-- Begin --

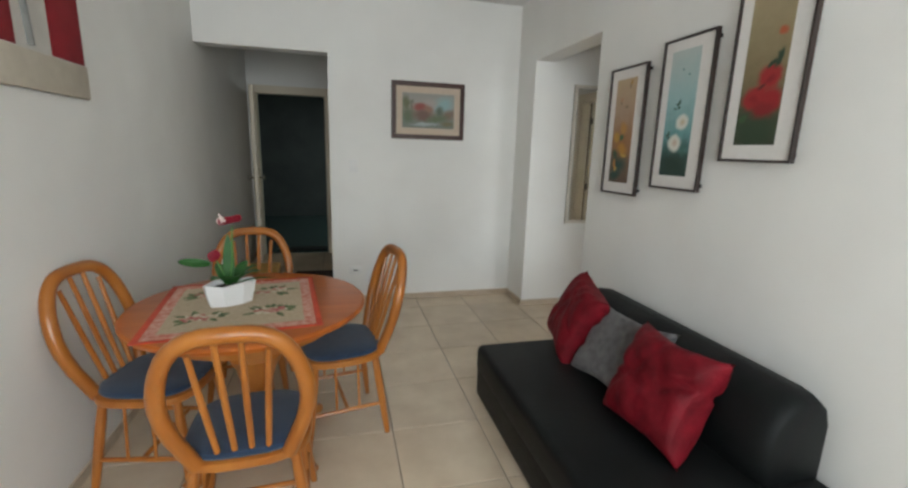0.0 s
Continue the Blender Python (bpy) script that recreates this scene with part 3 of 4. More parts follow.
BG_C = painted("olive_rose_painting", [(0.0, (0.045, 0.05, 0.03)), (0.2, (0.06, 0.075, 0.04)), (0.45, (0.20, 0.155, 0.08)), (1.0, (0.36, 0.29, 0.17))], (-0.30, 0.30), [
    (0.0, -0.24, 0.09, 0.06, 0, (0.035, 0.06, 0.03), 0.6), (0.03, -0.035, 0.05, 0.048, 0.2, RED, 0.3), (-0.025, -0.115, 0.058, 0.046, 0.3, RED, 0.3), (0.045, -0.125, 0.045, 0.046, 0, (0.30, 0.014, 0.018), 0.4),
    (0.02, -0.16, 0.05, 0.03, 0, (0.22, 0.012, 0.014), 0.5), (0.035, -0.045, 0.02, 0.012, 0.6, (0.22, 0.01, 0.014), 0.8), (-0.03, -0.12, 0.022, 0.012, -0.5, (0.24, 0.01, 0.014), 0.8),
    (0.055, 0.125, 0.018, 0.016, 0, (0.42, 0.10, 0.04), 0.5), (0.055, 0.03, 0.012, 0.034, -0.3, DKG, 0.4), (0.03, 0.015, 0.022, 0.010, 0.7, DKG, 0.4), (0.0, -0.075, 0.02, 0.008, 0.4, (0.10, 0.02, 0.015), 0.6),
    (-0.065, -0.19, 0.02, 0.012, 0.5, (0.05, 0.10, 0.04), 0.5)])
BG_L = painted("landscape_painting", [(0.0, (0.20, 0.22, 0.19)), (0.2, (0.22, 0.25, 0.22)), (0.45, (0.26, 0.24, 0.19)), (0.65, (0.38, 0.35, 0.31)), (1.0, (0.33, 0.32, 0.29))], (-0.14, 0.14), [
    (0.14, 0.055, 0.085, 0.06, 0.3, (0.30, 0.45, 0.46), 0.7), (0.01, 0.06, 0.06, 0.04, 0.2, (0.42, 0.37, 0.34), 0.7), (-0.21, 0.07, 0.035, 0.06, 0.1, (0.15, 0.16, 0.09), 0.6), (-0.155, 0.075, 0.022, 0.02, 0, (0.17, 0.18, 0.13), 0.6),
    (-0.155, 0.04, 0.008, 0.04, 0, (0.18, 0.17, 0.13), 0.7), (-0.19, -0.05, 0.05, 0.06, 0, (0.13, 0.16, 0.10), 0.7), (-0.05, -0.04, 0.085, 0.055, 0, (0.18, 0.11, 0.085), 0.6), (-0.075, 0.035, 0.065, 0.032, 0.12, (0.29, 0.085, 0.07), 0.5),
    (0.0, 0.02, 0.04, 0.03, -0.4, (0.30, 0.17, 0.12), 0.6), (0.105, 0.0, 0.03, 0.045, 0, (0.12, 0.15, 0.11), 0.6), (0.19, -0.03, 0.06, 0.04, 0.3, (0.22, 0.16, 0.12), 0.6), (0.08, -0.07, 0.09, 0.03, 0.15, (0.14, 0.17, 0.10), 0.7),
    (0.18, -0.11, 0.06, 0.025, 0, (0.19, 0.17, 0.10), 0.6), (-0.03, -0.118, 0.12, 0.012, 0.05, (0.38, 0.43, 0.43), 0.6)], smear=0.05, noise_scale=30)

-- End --
-- Begin --

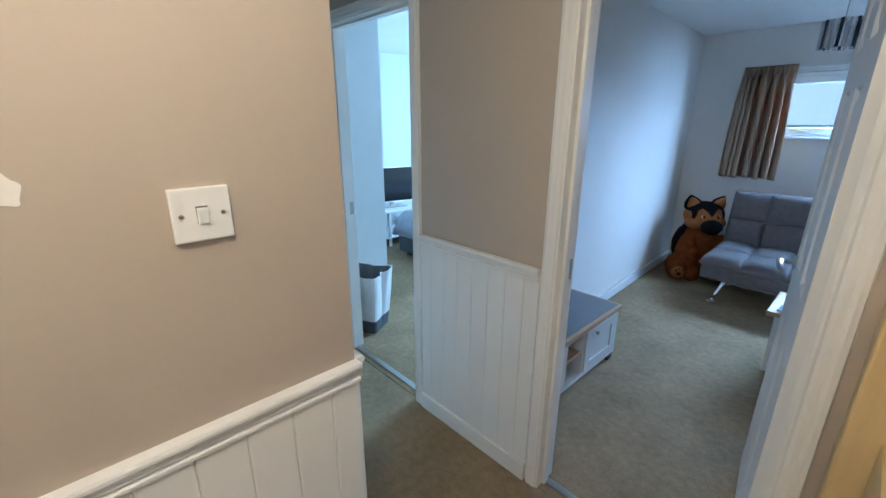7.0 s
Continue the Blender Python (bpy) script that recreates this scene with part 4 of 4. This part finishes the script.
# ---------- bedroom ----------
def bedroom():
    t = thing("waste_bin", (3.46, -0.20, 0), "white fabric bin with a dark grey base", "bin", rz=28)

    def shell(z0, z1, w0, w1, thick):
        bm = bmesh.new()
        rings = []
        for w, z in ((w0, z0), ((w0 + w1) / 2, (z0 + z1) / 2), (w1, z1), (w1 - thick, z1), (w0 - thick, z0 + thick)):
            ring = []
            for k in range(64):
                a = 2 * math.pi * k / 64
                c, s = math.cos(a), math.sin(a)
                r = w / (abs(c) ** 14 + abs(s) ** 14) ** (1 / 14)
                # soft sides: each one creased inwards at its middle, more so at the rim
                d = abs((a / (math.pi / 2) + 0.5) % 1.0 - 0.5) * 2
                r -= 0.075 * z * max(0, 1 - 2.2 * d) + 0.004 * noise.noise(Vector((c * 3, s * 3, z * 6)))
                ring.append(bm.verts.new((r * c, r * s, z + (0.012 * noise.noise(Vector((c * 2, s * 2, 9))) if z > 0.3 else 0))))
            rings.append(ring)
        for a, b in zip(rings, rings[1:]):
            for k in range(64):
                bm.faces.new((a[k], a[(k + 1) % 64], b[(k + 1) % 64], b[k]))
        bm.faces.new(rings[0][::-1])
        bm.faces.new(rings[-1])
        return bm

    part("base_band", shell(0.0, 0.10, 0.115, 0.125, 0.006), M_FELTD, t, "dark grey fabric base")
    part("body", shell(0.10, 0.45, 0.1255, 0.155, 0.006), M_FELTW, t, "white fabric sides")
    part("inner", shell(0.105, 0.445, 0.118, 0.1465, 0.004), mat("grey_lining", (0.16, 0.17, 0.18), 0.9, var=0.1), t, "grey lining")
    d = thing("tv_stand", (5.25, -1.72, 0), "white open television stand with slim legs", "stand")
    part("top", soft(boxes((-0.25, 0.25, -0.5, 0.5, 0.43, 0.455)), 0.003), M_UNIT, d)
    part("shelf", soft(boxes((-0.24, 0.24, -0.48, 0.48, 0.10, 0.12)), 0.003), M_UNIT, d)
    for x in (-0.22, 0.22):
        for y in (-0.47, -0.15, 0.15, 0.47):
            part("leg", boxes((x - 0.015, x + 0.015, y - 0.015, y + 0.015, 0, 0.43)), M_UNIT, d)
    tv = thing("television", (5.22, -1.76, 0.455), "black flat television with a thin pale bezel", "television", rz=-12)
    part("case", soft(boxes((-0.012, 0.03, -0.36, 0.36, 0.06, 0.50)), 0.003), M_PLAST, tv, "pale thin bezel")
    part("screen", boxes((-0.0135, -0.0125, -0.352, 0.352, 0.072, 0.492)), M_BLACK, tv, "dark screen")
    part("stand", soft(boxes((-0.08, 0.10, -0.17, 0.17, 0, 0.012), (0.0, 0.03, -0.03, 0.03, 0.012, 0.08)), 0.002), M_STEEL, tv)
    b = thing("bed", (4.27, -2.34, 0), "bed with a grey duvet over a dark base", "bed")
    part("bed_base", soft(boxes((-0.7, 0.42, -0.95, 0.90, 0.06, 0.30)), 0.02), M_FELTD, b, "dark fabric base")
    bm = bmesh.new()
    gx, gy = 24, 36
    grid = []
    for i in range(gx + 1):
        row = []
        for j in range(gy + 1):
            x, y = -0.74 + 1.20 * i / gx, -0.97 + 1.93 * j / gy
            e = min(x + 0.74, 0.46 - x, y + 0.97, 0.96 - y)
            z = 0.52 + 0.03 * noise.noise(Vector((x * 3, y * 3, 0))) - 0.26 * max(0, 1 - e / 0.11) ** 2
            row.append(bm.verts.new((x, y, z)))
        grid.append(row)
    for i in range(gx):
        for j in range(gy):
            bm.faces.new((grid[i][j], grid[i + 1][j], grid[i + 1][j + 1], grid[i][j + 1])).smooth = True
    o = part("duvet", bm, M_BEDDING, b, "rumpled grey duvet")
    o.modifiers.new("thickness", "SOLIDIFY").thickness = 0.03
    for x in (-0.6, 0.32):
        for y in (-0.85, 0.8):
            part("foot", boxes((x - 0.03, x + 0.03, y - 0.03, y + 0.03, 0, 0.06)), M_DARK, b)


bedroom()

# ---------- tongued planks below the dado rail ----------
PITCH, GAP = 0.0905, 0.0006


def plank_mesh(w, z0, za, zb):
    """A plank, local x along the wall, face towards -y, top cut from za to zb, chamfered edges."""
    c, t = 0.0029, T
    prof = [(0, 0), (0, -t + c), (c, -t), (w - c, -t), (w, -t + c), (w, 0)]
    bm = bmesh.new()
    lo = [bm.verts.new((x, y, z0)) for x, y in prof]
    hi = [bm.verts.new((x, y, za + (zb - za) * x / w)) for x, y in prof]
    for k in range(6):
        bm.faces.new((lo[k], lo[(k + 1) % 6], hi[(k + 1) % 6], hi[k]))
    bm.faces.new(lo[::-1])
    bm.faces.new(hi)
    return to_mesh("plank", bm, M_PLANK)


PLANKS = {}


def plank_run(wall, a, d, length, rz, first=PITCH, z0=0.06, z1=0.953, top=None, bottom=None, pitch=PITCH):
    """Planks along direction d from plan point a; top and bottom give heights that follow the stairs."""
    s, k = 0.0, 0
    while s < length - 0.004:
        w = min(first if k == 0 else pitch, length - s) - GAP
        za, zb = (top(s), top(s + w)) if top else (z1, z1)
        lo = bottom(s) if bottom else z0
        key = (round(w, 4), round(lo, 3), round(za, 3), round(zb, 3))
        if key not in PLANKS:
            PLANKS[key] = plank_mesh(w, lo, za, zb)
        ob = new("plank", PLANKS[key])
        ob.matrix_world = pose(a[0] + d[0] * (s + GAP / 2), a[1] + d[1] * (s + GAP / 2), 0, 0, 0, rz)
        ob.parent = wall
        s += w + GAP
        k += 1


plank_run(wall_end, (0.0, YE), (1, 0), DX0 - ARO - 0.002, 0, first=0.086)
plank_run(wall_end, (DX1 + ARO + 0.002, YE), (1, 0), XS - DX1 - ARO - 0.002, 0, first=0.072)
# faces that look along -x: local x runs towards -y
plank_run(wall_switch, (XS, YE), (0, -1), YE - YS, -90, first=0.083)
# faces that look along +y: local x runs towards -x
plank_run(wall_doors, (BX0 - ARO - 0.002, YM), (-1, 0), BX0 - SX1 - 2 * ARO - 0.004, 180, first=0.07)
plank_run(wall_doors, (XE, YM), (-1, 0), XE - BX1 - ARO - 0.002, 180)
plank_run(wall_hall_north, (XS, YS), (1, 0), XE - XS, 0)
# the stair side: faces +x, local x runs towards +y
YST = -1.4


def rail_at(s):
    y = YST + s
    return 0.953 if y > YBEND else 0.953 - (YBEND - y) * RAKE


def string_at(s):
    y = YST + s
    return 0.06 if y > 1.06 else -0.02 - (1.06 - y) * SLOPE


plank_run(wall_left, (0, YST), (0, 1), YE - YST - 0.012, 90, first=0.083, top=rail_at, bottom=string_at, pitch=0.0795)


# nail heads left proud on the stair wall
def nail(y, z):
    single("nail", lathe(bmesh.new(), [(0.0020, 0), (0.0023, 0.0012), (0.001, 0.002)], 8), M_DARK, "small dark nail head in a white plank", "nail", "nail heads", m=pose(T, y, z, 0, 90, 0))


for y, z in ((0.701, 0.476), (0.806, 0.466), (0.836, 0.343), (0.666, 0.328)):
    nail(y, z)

-- End --
-- Begin --

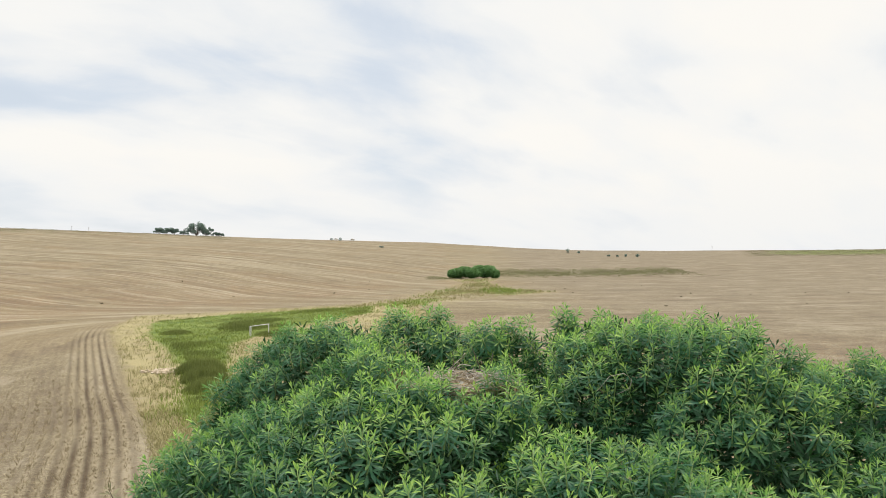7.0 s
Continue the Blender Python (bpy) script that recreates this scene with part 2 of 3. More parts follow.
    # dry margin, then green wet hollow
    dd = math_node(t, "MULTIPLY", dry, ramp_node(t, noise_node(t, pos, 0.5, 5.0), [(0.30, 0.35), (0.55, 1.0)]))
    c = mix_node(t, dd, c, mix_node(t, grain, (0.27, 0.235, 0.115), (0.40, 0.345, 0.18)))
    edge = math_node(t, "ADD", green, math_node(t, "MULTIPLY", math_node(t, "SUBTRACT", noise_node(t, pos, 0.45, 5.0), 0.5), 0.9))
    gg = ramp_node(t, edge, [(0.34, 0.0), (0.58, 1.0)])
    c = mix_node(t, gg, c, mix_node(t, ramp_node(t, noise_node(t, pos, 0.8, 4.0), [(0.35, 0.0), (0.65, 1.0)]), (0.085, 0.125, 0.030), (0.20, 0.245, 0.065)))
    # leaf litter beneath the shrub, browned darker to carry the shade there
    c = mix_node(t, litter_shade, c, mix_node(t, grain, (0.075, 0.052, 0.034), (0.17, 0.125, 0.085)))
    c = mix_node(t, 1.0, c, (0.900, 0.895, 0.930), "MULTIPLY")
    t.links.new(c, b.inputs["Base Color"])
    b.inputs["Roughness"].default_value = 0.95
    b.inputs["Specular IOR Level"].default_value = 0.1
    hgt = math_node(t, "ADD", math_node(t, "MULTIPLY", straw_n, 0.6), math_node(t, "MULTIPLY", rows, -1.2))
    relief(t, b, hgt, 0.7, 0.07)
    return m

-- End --

Task prompt.
Provide only the number of lines in the entries that hold the word "script".

Completed task.
3